Only because they usually aren't committing crimes (hint hint).
An example of a non-crime.
And that differs from any other situation like it how? If the machine made by my small business or personal hobby kills someone, that's the likely outcome as well (except of course, I might not have the money to pay that check!).
(Score: 0) by Anonymous Coward on Wednesday January 02 2019, @02:23PM (1 child)
Good example, but not for your side. There never was any criminal indictment in that case, it was settled out-of-court. Worse, to this day, Toyota remains publically "of the opinion" that there never was a software error.
(Score: 2) by Knowledge Troll on Wednesday January 02 2019, @05:27PM
Yeah I hate it when I prove someone else's point :-) I'd like to find the case I recall in Japan that was criminal but I just can't.
Oh boy and when I was at a Toyota dealer somewhat recently and the sales droid claimed that the unintended acceleration was not Toyota's fault I really let him have it.

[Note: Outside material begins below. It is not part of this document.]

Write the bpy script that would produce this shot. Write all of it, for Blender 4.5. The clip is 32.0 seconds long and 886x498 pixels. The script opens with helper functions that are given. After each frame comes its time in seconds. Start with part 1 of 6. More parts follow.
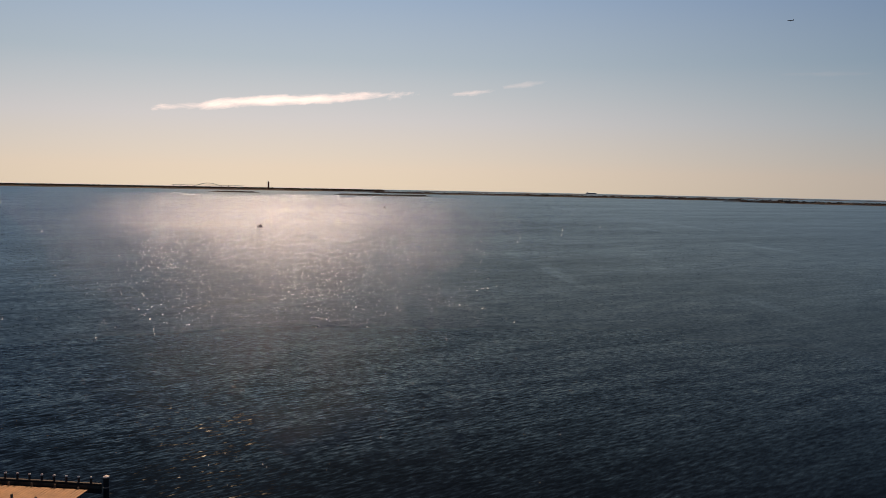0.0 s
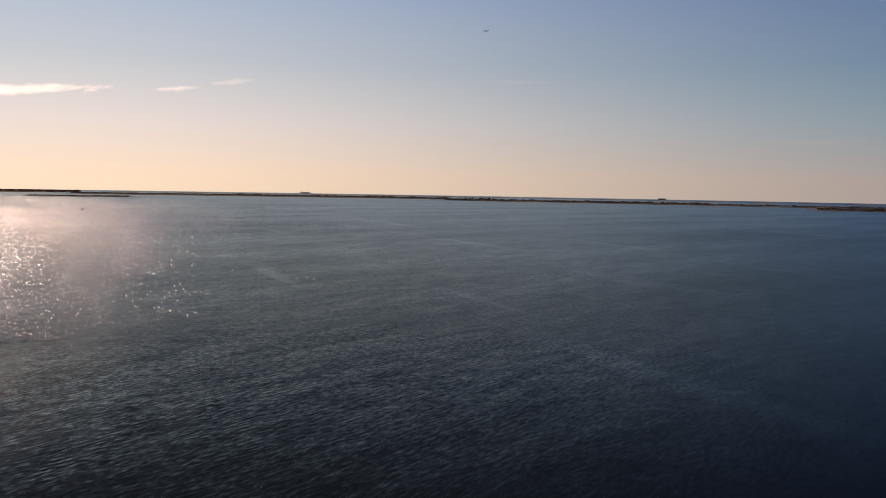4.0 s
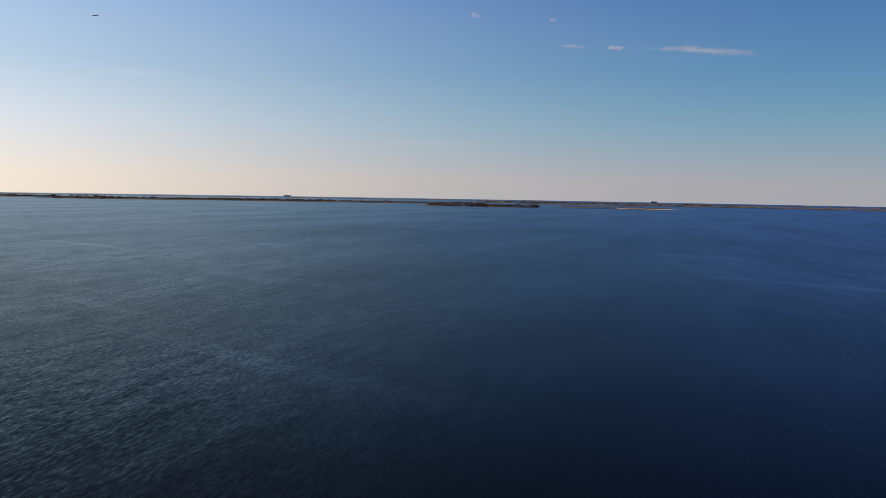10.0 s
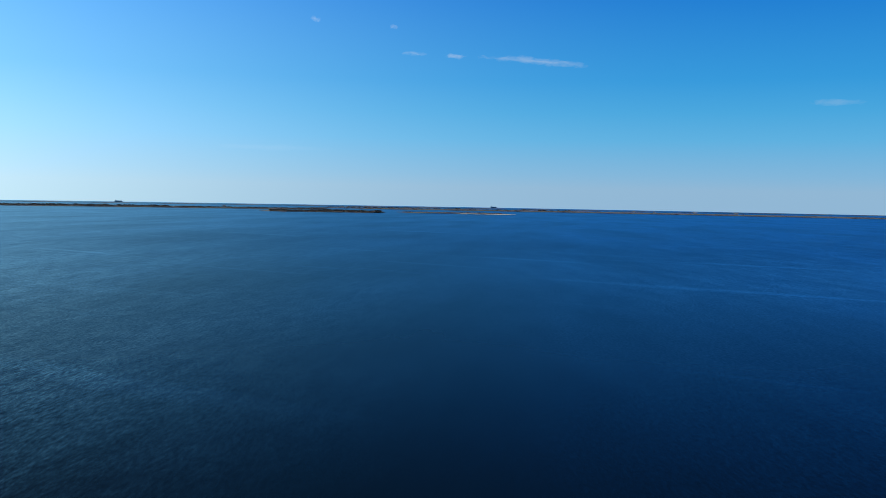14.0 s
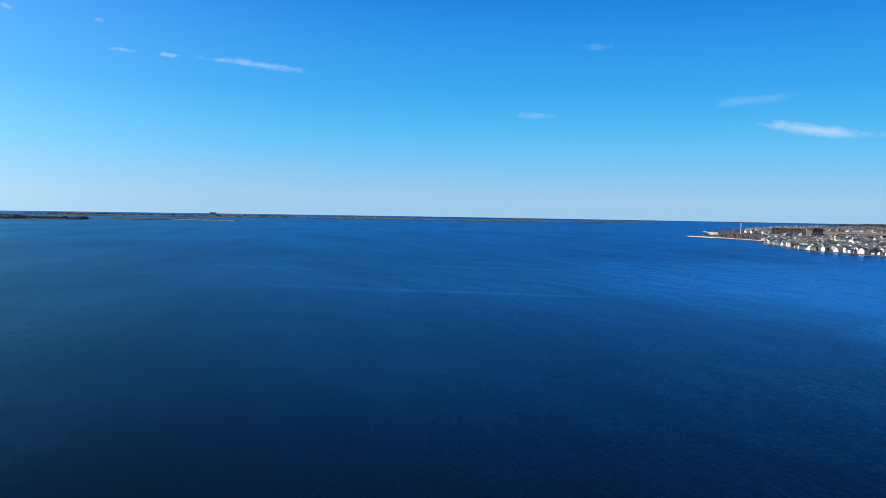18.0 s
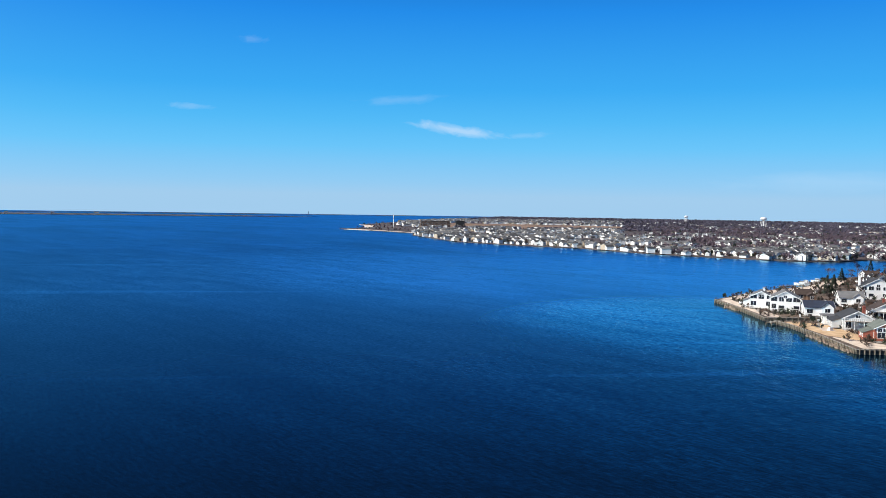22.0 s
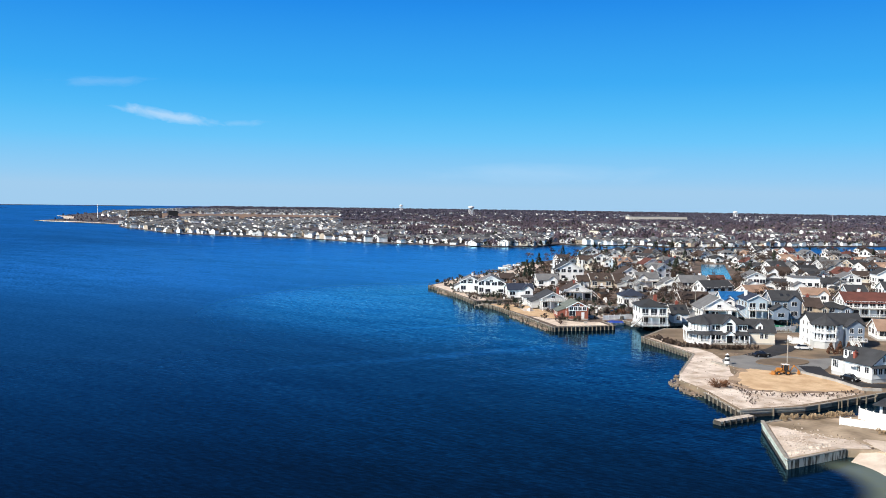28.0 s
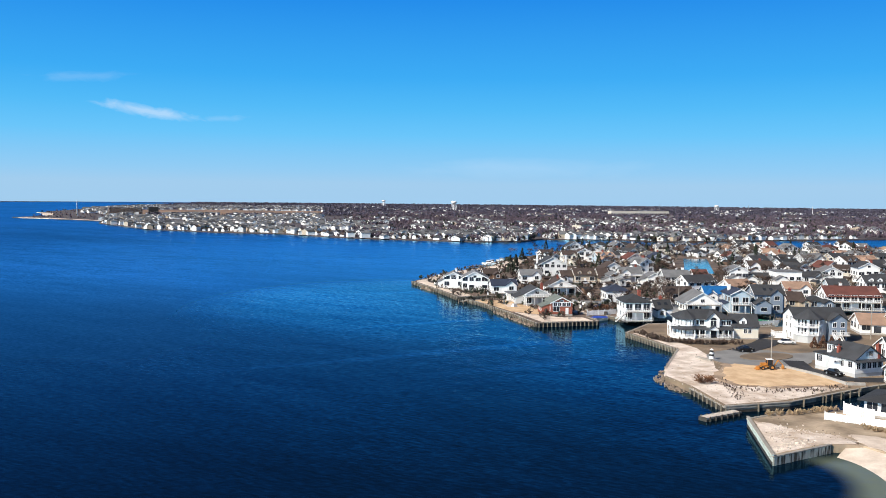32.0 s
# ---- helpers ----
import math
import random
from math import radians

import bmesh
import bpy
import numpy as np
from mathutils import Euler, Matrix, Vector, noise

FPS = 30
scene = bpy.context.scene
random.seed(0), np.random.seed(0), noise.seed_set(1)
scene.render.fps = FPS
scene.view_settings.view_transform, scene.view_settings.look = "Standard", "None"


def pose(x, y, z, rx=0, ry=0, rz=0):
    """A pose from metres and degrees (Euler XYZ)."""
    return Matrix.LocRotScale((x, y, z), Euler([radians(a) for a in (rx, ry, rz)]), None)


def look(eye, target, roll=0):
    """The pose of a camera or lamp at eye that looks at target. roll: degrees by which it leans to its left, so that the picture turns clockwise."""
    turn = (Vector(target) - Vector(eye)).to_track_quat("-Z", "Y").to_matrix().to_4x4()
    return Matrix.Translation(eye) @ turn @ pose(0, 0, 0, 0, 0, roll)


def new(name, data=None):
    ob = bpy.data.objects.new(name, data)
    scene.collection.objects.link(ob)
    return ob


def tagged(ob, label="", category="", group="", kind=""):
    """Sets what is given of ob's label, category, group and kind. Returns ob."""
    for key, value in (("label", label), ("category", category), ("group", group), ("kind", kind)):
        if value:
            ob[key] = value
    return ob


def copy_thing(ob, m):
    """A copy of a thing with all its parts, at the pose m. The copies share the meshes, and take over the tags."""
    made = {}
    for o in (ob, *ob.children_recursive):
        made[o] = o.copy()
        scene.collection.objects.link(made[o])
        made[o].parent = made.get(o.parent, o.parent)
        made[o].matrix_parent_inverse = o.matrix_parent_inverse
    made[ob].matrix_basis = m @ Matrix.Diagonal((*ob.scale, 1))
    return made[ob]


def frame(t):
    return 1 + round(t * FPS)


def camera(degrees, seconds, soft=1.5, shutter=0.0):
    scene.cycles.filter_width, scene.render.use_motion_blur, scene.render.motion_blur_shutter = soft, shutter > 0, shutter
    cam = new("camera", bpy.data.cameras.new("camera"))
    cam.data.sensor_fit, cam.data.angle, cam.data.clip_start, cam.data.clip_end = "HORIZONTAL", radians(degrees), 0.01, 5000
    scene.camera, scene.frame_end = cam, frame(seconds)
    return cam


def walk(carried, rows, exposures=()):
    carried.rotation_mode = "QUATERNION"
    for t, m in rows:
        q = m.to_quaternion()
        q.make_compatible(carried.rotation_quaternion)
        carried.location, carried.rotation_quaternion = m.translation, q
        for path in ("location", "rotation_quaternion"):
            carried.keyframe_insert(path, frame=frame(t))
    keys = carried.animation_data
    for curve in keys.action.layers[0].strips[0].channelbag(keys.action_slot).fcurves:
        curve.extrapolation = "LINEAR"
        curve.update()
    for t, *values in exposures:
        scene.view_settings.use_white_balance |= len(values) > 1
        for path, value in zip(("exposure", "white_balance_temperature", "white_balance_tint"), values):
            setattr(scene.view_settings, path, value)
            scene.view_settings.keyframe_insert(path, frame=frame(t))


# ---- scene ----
SKY_STOPS = [(-0.02, (.33, .56, .79)), (0.015, (.33, .56, .79)), (0.03, (.26, .55, .83)), (0.07, (.125, .51, .88)), (0.10, (.072, .45, .86)), (0.135, (.036, .372, .835)),
             (0.22, (.011, .238, .755)), (0.31, (.004, .07, .31)), (0.5, (.004, .03, .13)), (1.0, (.005, .025, .09))]
GLOW = [(0.0, (1.80, 2.20, 1.86)), (0.07, (1.42, 1.76, 2.0)), (0.135, (.83, 1.35, 1.60)), (0.22, (.44, 1.01, 1.48)), (0.32, (.15, .24, .29)), (0.6, (.085, .10, .115)), (1.0, (.05, .06, .07))]
GLOW_FALL = 3.68
SKY_UP = 10.6
SUN_POWER = 6.6
WATER_COL = (0.0012, 0.0060, 0.0130)
REACH_ROUGH = (0.19, 0.28, 0.345, 0.34)
# sheen colour by camera bearing, with the reflection's light and dark put in
BEARING_TINT = [(-0.3, (.40, .77, 1.0)), (0.0, (.31, .62, .90)), (0.3, (.24, .50, .75)), (0.6, (.25, .50, .68)), (0.8, (.31, .49, .57)), (0.95, (.57, .66, .63))]
GAIN = (0.80, 1.12)
SHEEN_LIFT = 1.7
WATER_IOR = 1.168
WAVE_TURN, STREAK_TURN = 38.0, 30.0
CALM = (0.7, 1.15)
WAVES = ((38.0, 2.6, 0.75, 2, 0.36), (52.0, 1.3, 0.36, 1, 0.24), (28.0, 13.0, 3.8, 3, 0.15), (40.0, 46.0, 12.0, 3, 0.13))
GLINT = ((0.0, 0.025), 0.9, 1.5, 0.13)
GLITTER_SET = (220000, 0.17, 0.25)
EXPOSURES = [(0, -1.18, 12300, 42), (3, -1.06, 13500, 46), (6, -0.66, 15500, 54), (9, -0.64, 14500, 54), (10, -0.53, 10800, 40), (11, -0.45, 9000, 31), (12.5, -0.34, 6500, 10), (15.5, -0.26, 6500, 10), (18, 0.0, 6500, 10), (20, 0.05, 6500, 10), (25, 0.06, 6500, 10), (32, 0.06, 6500, 10)]
LENS = 54.38
cam = camera(LENS, 32.0, soft=0.65)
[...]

It was somewhere around where the guy was explaining the truck had so many computers on it that if I didn't get the warranty I'd be an utter fool because they will fail and cost a fortune to replace.
He got an earful about shoddy software, court cases, and people being hurt for no good reason. Then he got an earful of "why the hell would I buy a machine that I expect to break in a small number of years?" and I walked off.